Wednesday, July 15, 2009

Mush

I've been reading several 'what my man has done for me' lists and thought I should do him some justice. I've vented several times about when he's let me down or not done what I wanted him to do or some such. Time to talk about what he does. Effortlessly.

I won't put down a list with numbers, because every day has something more/new. I think the biggest thing he does is to let me be me. He occasionally asks for things that I'm not completely comfortable with, but by and large, I don't have to watch what I say/eat/wear/cook/do. This is a great relief to me, but I guess I've known this all along. With SO, I get to have my own mind and opinions and even life. Of course, with this is the unconditional love. He may not like everything I say/eat/wear/do/cook, but he loves me anyway. I could argue that it's mutual, but that's not the point is it?

He takes care of me. In little ways, but still, much care. I only notice when he's not there that laundry piles up a lot and that I'm doing a lot more to keep the house clean and bills paid.
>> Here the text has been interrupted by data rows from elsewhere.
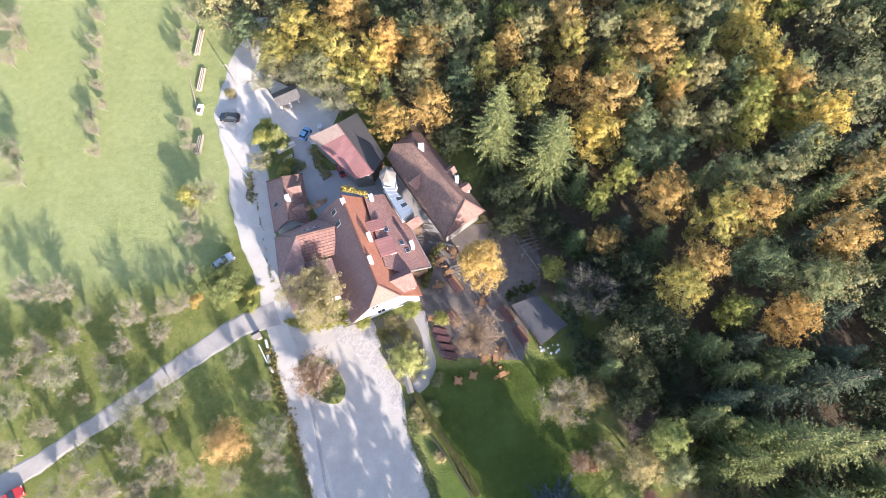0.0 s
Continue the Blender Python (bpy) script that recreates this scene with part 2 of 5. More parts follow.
M["leaf_dry"] = leaf_material("leaf_dry", [(0.11, 0.105, 0.05), (0.165, 0.145, 0.07), (0.23, 0.185, 0.095), (0.3, 0.23, 0.12)])
M["leaf_garden"] = leaf_material("leaf_garden", [(0.12, 0.155, 0.05), (0.2, 0.235, 0.075), (0.33, 0.345, 0.12), (0.48, 0.47, 0.2)])
M["leaf_mist"] = leaf_material("leaf_mist", [(0.117, 0.143, 0.064), (0.18, 0.207, 0.093), (0.252, 0.276, 0.132), (0.342, 0.354, 0.187)])
M["leaf_red"] = leaf_material("leaf_red", [(0.2, 0.1, 0.08), (0.32, 0.15, 0.12), (0.42, 0.2, 0.16), (0.5, 0.28, 0.2)])
M["needle_blue"] = leaf_material("needle_blue", [(0.05, 0.07, 0.066), (0.078, 0.102, 0.096), (0.125, 0.15, 0.145), (0.22, 0.25, 0.25)], 0.1)


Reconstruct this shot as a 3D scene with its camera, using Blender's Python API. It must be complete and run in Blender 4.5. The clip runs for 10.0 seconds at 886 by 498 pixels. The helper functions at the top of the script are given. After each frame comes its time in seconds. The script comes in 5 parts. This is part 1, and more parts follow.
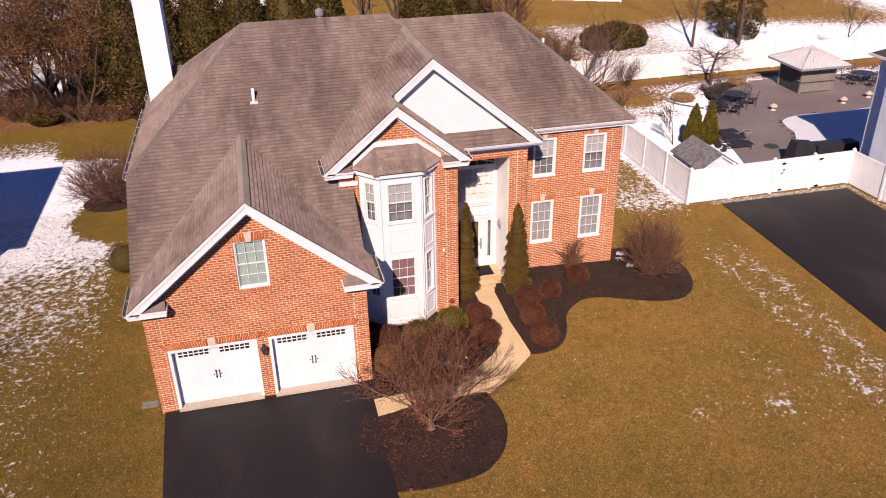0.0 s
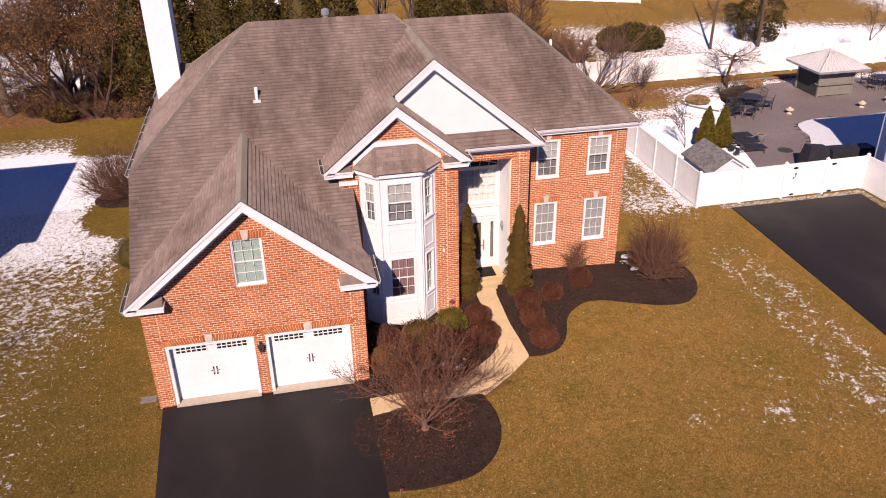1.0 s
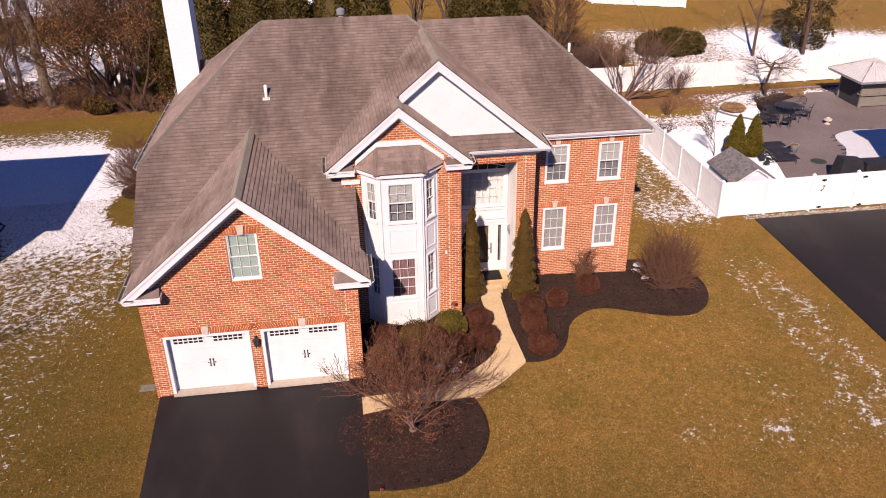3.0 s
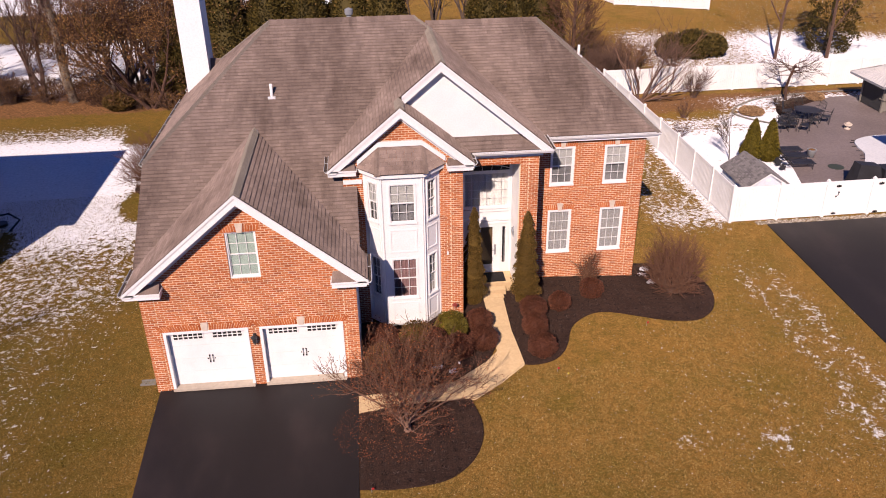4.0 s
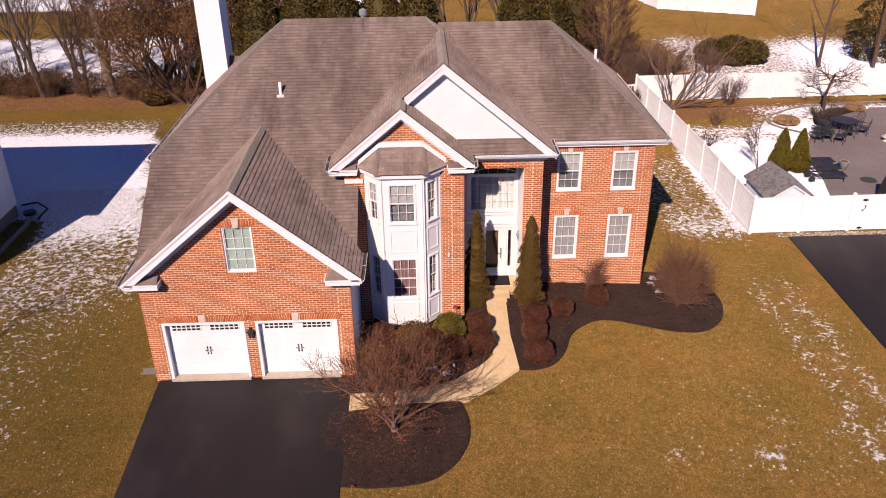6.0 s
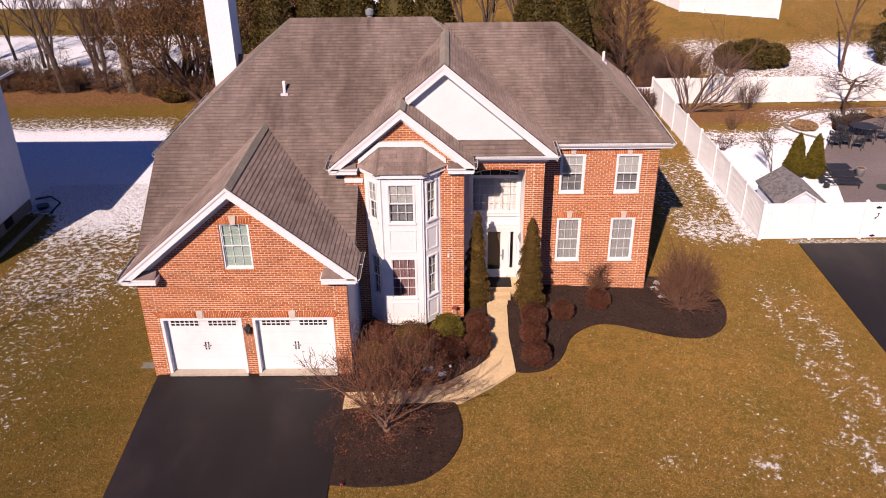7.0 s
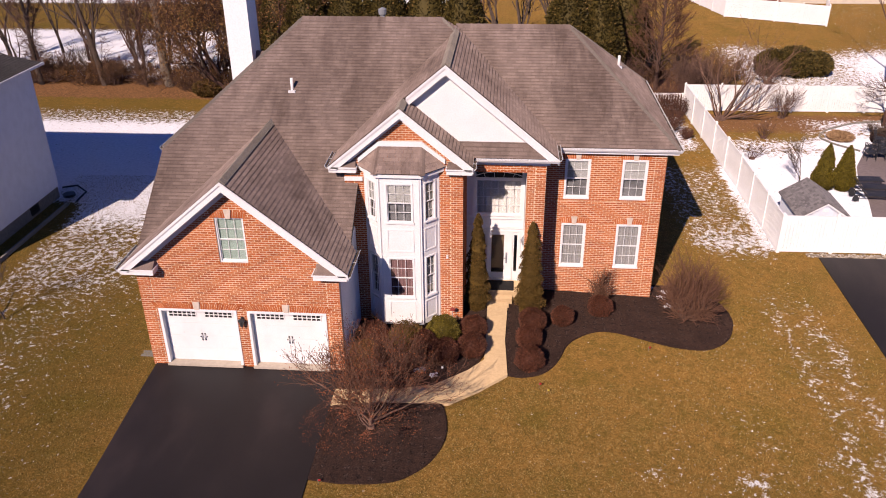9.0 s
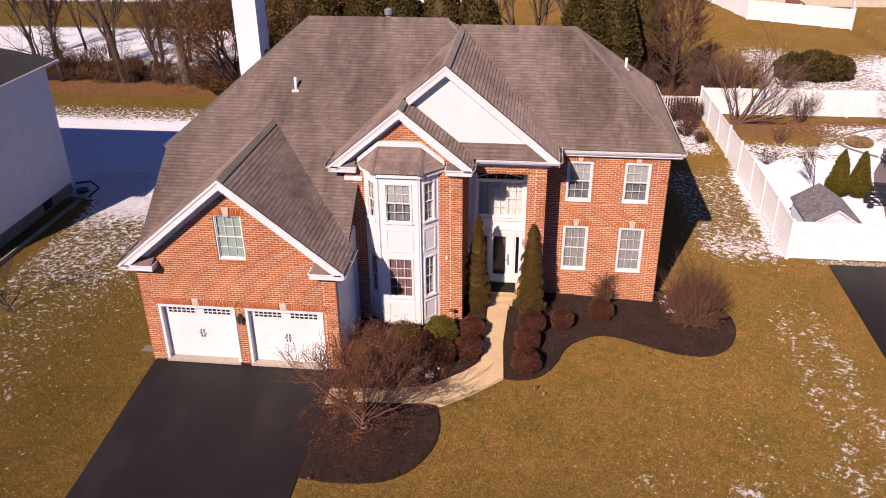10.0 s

He also does the little stuff, like buying things I like, only because I like them. The most recent of these was cocoa powder. He doesn't drink the stuff at all and in an attempt at frugality I bought Cadbury's. I much prefer the Hersheys, one box of Hershey's had gotten over and I didn't buy another because I had Cadbury's. He bought Hershey's and didn't tell me :) just so I'd be surprised when I drank milk one morning. It took me 3 weeks to find it, but turned to mush when I did.

He brings a lot of stability to 'us'. In my professional life, I come across as calm and unruffled. In my truly personal life, I'm not like that. I guess I've to work this one out. I don't lose it in times of crisis, but I'm not generally calm. I'm quick to anger and in my personal space, I'm vicious and take snap decisions. I've left shops because I wasn't served before someone else who came after me and stuff like that. SO's not like that, so when we're together, we wait a little longer before storming off. As a result, I'm a lot nicer and a lot less hot-headed. I still get angry easily, but I don't hurt myself because of it. I often hurt him though ;)

He's also taught me a lot about myself and taught me that it's ok to be completely different from what I am.

I guess I'm writing all this because I feel it now and want to remember this and more. I know that over the years there will be more. There will also be times when I think of all the times he didn't hold my hand or buy me flowers, and as long as I also remember cocoa, we're good.

2 comments:

M said...

We need more of these posts like this one...so as to NOT scare the single ones away from marriage. ;)

Touchwood for you!

First time here. :)
BTW, love your blog title!

Me said...

I agree with Miss M. I am so guilty of not stopping appreciating my man every now and then.